Una serie de certezas invoca
el nuevo documental de Gonzalo Benavente. En principio, La revolución y la tierra (2019) da por sentado el valor del cine
como fuente histórica. Su misma premisa temática, el de rescatar las
implicancias de la Reforma Agraria promulgada por el ex presidente Juan Velasco
Alvarado, incentiva a que el filme emprenda una retrospectiva desde tiempos de
la ocupación española. Historiadores, politólogos, antropólogos y demás
expertos, hacen sus aportes de los principales acontecimientos desde el tiempo
en alusión hasta posterior al periodo de Velasco y, en respaldo, los metrajes
de películas de antaño se abren paso. Mediante el despliegue de sus imágenes, el
cine, así como los testimonios orales, hace esquema de esa línea temporal, solo
que a partir de la representación de una coyuntura, o la definición u
aproximación de sus estereotipos sociales, que no es más una cristalización de
las fantasías y demonios del imaginario dominante o productor de ese cine.
Ahí está una película
como Yo perdí mi corazón en Lima
(1933), que “para conseguir la presencia viva de la actualidad, (Alberto)
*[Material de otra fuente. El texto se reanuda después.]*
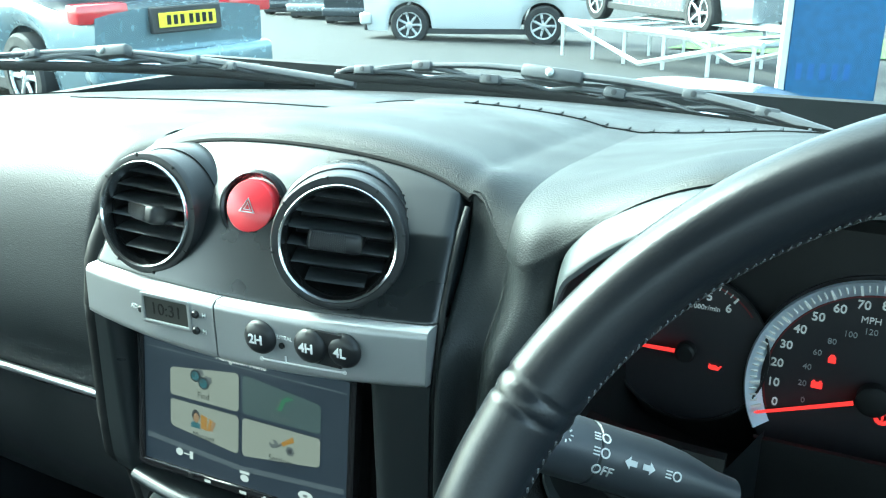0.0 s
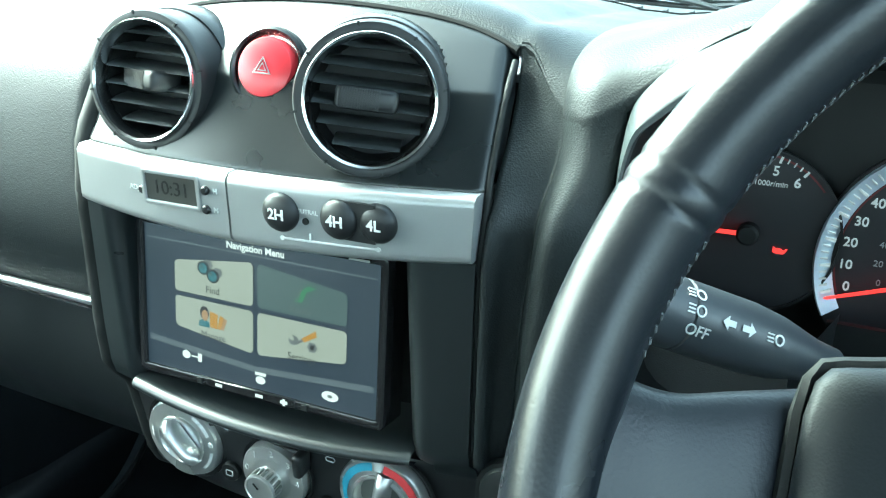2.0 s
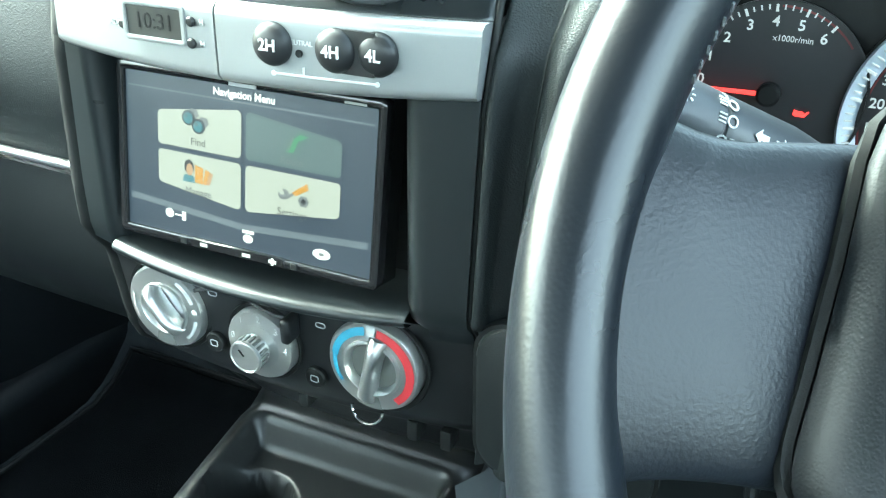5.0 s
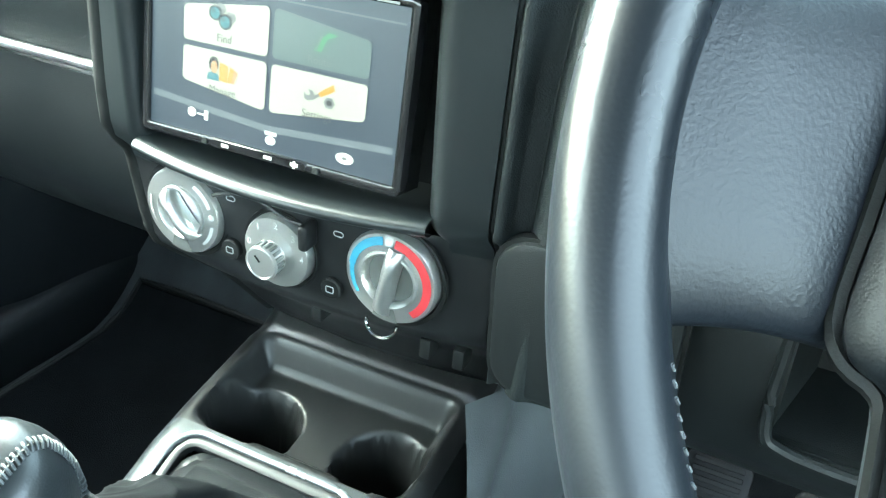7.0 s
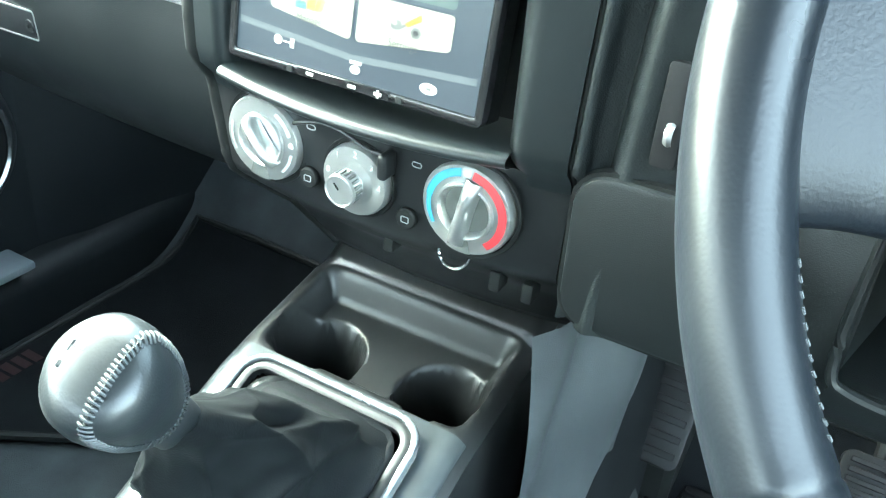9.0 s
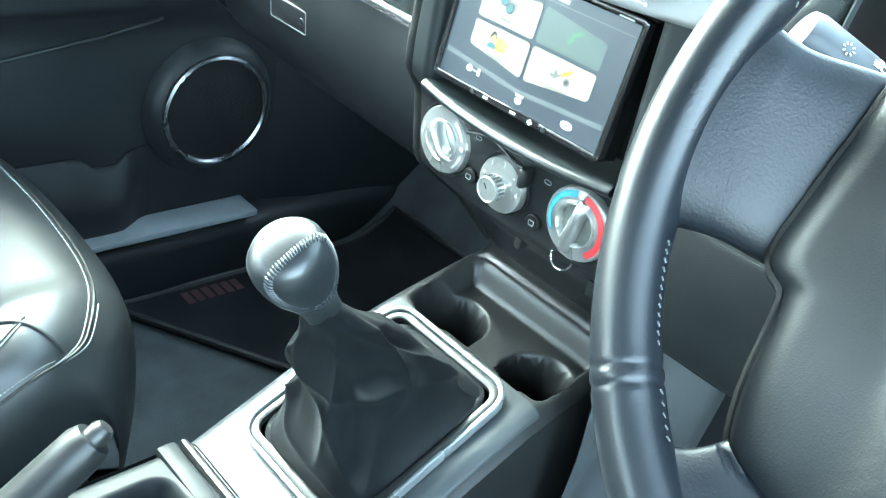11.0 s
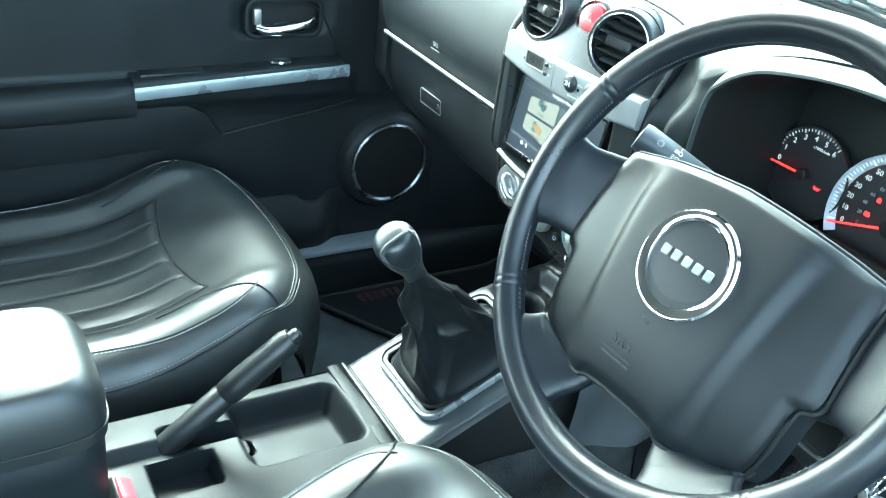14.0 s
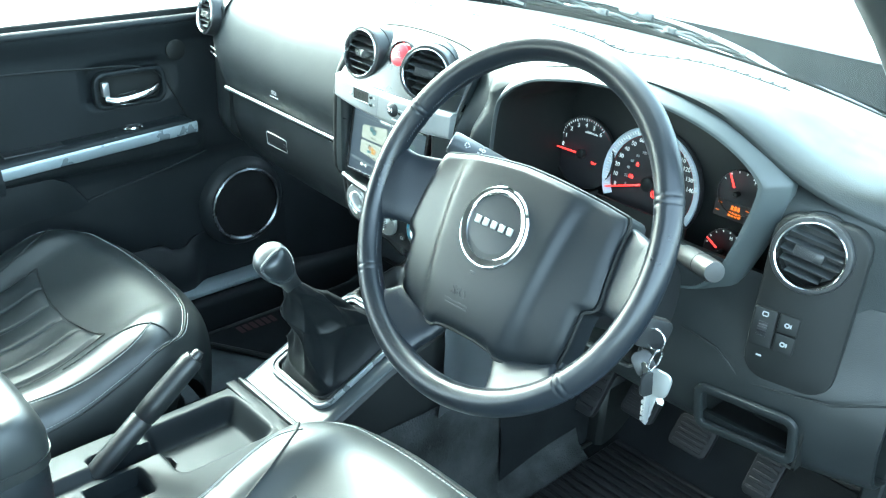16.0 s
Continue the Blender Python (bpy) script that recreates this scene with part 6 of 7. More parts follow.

Santana fechaba algunas secuencias,
incluyendo imágenes de las portadas de diarios –como la primera plana de El Comercio del 8 de mayo de 1933–,
capaces de dar cuenta puntual de hechos del momento”[i].
Este mismo filme muestra además el deformado retrato del provinciano;
instintivo y osco. Era pues una visión “de entonces” sesgada por los límites
trazados desde tiempos de la colonización. Es decir, el cine de Santana, y
otros de ese tiempo, fue siembra de una ideología capitalina. A propósito,
Benavente alude en su documental al cine como herramienta ideológica. Un claro
ejemplo es el cine de Federico García Hurtado, filmografía que es fuente
histórica, y también discurso ideológico, a partir de una invocación a la
revolución del campesinado en rescate de los terrenos apropiados por los
latifundios.
La revolución y la tierra, en su deseo de explorar las motivaciones de la
reforma velasquista, rebusca los filmes de ficción que se inspiraron en los
hechos que revelaban una divergencia nacional, historias de líderes
ajusticiados, levantamientos sociales reprimidos, la conglomeración de demandas
e impotencias personales y comunitarias producto de la burocracia y la
normatividad que los desprivilegiaba. Se citan también algunas de las películas
de Armando Robles Godoy, el cual extiende los conflictos de la propiedad de
tierras en espacios fuera de la sierra central, principalmente abordado por
García Hurtado. Ahora, si bien Benavente alude a este cine militante para llegar
al hecho revolucionario, ello no necesariamente convierte a su documental en un
material de apología revolucionaria. Y esto es muy importante: en teoría, La revolución y la tierra asume una
postura objetiva y neutral de las incidencias que generó la Reforma Agraria.
Ante eso, y ya apuntando
a una línea política, la revolución de Velasco se define como un evento que ni
fue triunfo ni fue fracaso. Lo que sí es innegable es su trascendencia tanto
histórica como cultural; lo primero por el mismo reordenamiento de las
estructuras políticas, económicas y sociales que acaecieron, lo segundo por el
significado que tuvo en un momento de hervor social en Latinoamérica, además de
la fantasía del héroe transgresor que en la actualidad proclaman generaciones
más jóvenes, y que a su vez es un alargue del marketing a la identidad nacional. Por consecuencia, La revolución y la tierra se centra en
un tema que no evidencia un claro consenso de ideas. Vemos a expertos que comentan
y reflexionan sobre su transcurso e implicancias, sobre qué tan saludable fue
ese hecho para la economía y política de la nación, y es este mismo debate el
que encausa al epílogo del documental: en el tema de la propiedad de tierras,
el Perú continúa caminando por un trecho de conflictos y rebeliones justificadas.
[i] Bedoya,
Ricardo. Un cine reencontrado.
Diccionario ilustrado de las películas peruanas (1997). Pág. 81.